## DATA SEGMENT:
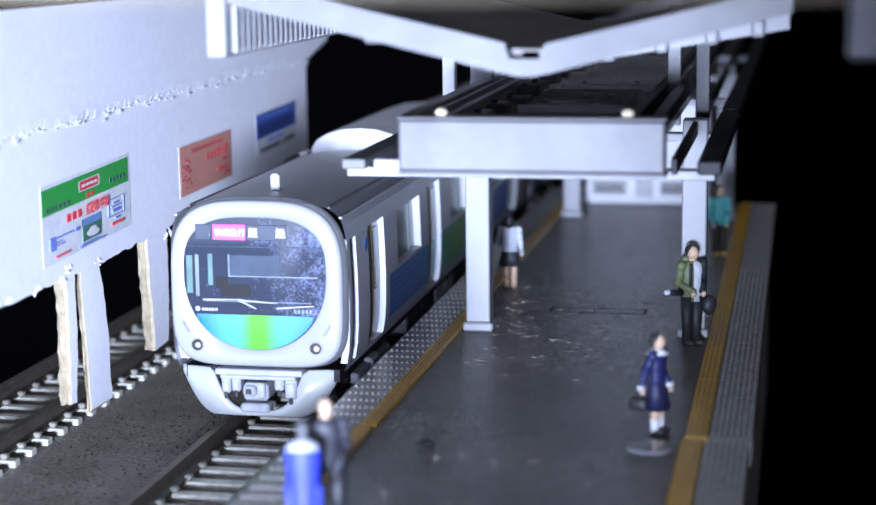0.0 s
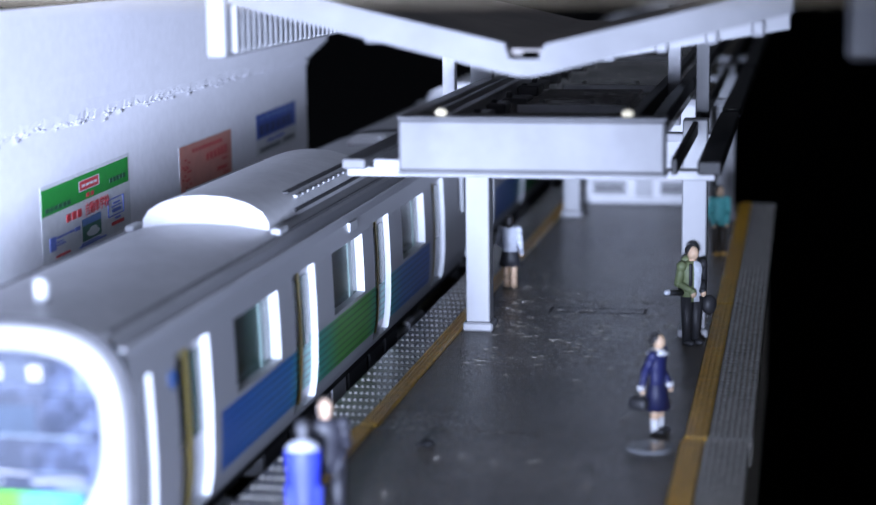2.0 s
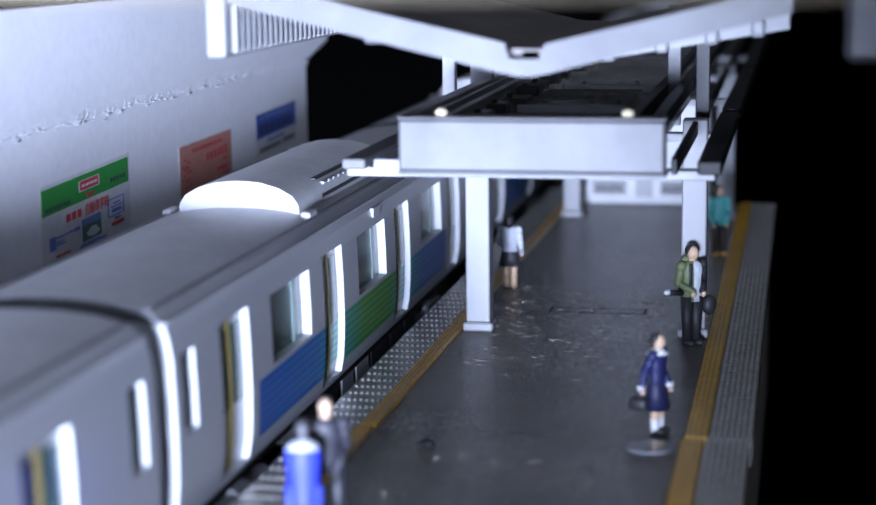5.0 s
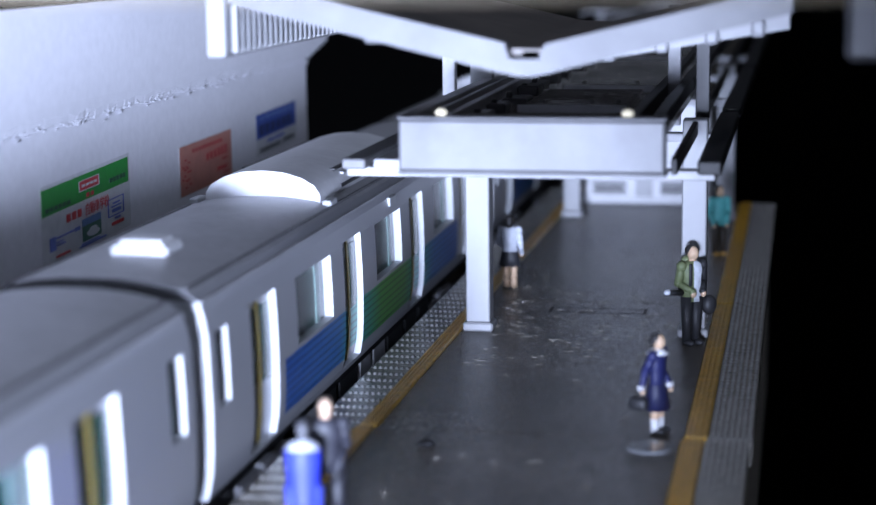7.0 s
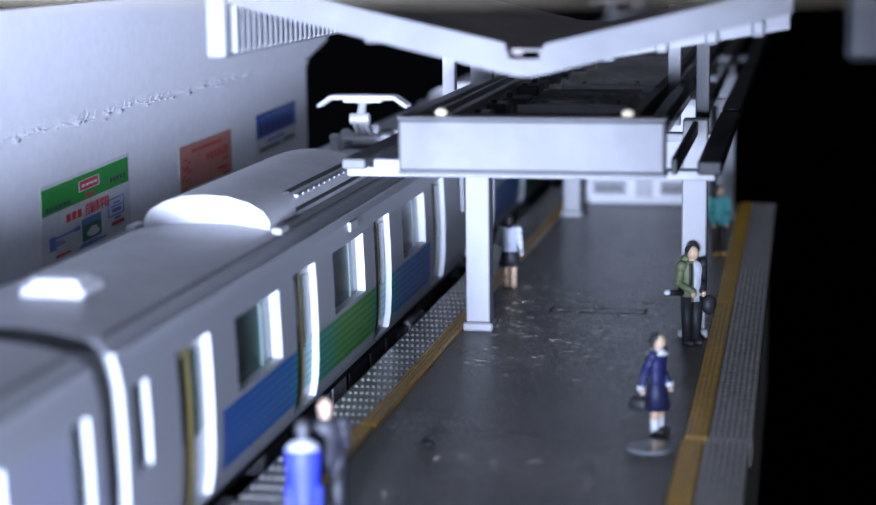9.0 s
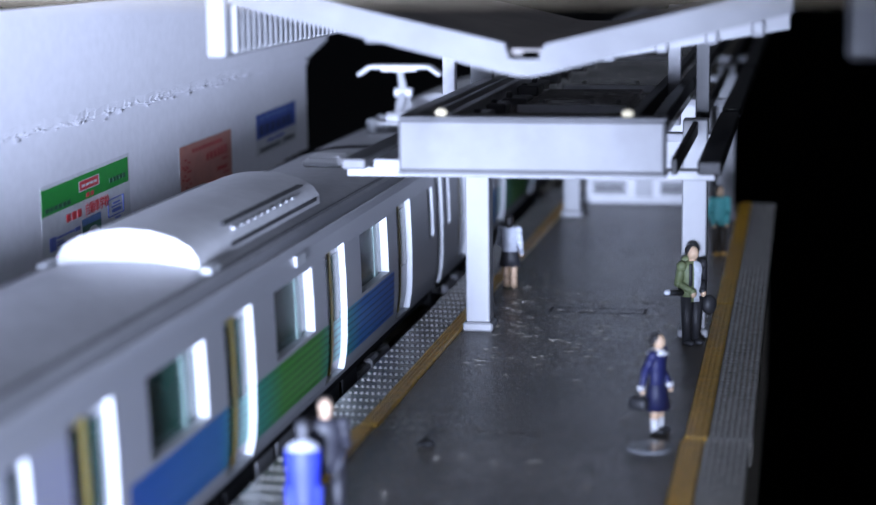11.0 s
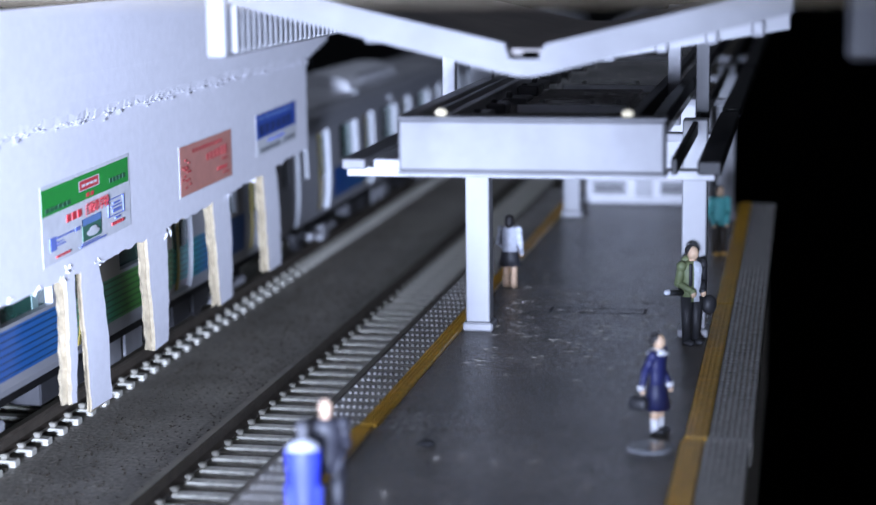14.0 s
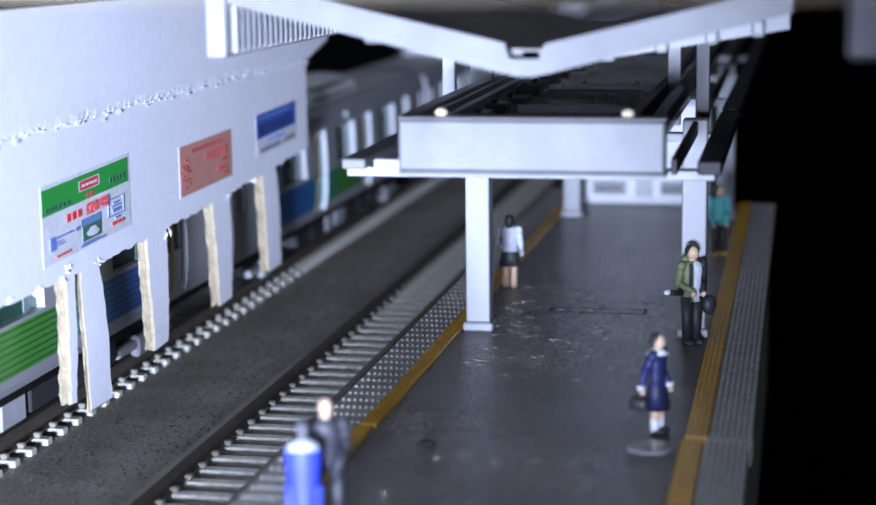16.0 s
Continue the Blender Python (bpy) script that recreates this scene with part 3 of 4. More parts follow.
def cab(car, y_face, s):
    """Cab end: white rounded face ring, dark screen, colour crescent, lamps, skirt and coupler. s = -1: face towards -y."""
    def loft(name, rings, mat, label="", cap=False, smooth=True):
        bm = bmesh.new()
        rows = [[bm.verts.new((x + CAB_X, y_face + s * y, z)) for x, z in o] for o, y in rings]
        n = len(rows[0])
        for a, b in zip(rows, rows[1:]):
            for i in range(n):
                bm.faces.new((a[i], a[(i + 1) % n], b[(i + 1) % n], b[i]))
        if cap:
            bm.faces.new(rows[-1])
        return part(name, bm, mat, car, label, smooth)

    def scaled(o, k, zc=15.0):
        return [(x * k, zc + (z - zc) * k) for x, z in o]
    o = superface(72, 9.45)
    egg = superface(72, 7.72, 16.6, 6.1, 8.0, 2.9, 2.15)
    M_FACE = material("cab_white", (0.29, 0.29, 0.30), 0.3, grain=0.03, scale=300, stain=0.04, stain_scale=80)
    M_SCREEN = dust_and_haze_screen()
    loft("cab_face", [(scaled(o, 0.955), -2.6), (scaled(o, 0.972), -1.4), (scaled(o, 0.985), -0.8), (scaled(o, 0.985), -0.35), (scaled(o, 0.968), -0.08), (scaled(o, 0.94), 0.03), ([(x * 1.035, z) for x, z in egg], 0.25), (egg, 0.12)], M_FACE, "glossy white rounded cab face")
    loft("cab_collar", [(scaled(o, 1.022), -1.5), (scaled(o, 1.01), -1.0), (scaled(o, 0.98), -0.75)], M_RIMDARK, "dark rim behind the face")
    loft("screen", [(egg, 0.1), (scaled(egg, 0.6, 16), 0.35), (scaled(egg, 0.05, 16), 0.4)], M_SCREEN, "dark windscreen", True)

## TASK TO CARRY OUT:
Write out an exact copy of the listing, first line through the line containing "return part(name, bm, mat, car, label, smooth)", with the pictures left out.

## REPLY:
0.0 s
2.0 s
5.0 s
7.0 s
9.0 s
11.0 s
14.0 s
16.0 s
Continue the Blender Python (bpy) script that recreates this scene with part 3 of 4. More parts follow.
def cab(car, y_face, s):
    """Cab end: white rounded face ring, dark screen, colour crescent, lamps, skirt and coupler. s = -1: face towards -y."""
    def loft(name, rings, mat, label="", cap=False, smooth=True):
        bm = bmesh.new()
        rows = [[bm.verts.new((x + CAB_X, y_face + s * y, z)) for x, z in o] for o, y in rings]
        n = len(rows[0])
        for a, b in zip(rows, rows[1:]):
            for i in range(n):
                bm.faces.new((a[i], a[(i + 1) % n], b[(i + 1) % n], b[i]))
        if cap:
            bm.faces.new(rows[-1])
        return part(name, bm, mat, car, label, smooth)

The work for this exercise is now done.